Поэтому в книге нельзя было избежать сравнительно длинных выписок из диалогов и поэм Бруно. Их можно было бы изложить без выписок, по тогда исчезли бы стилистические особенности, которые и являются вместе с силлогизмами Бруно объектом анализа 6.

Анализ литературного стиля Бруно в этой книге мог опираться на очень важный успех историко-филологического анализа литературы

XVI в. - на книгу M. M. Бахтина о Франсуа Рабле и на введенное им понятие "карнавальной традиции" в культуре Средневековья и Возрождения7. Это позволило попытаться определить историческую неизбежность, истоки и значение того, что называли "грубым юмором": Бруно и что вызывало столь частые упреки (например, со стороны Л. Ольшки). Сопоставление стиля Бруно со стилем Рабле привело к некоторым неожиданным сближениям. "Карнавальная традиция" и у Рабле, и у Бруно была направлена своим сатирическим острием против педантов-схоластов, против средневекового "серьезного", против того, что в Средние века объявили священным и не подлежащим осмеянию, библейских и евангельских легенд, {12} творений отцов церкви, догматов, ритуала, канонов, средневековых моральных и эстетических норм и т. д. Анализ стиля Бруно позволил увидеть некоторые народные истоки его в культуре Чинквеченто, они оказались не только истоками стиля: в "карнавальной" литературе XVI в. существовала заметная гелиоцентрическая тенденция.

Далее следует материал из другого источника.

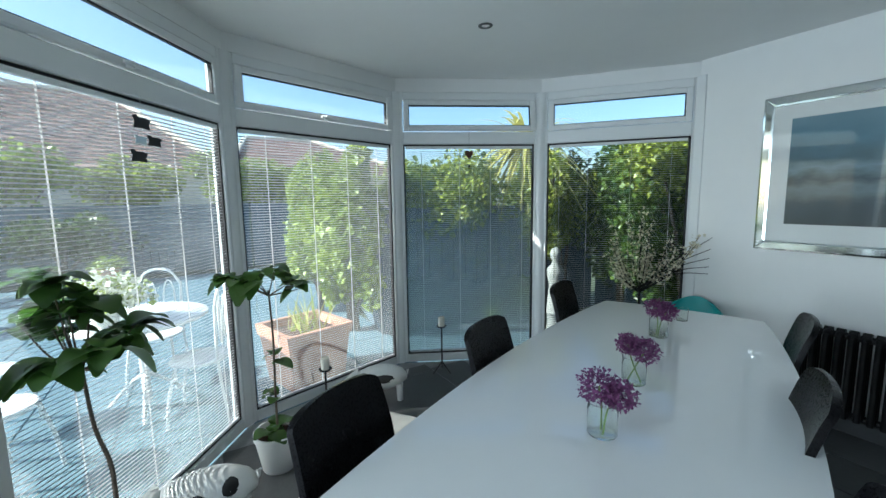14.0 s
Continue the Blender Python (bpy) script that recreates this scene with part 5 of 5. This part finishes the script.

Разумеется, биография Бруно, стиль и жанровые особенности его сочинений не могут сами по себе объяснить историческую роль этих сочинений. Они лишь помогают ее понять. Собственно логический анализ, а также исследование движущих сил итальянской науки XVI -XVII вв. остаются исходной задачей. В течение нескольких последних десятилетий к уже существовавшей необозримой литературе, посвященной Возрождению, итальянской натурфилософии, самому Бруно, его современникам и связям итальянского мыслителя с предшествующей и последующей историей философии и науки, прибавилось множество исторических, историко-философских и историко-научных трудов8.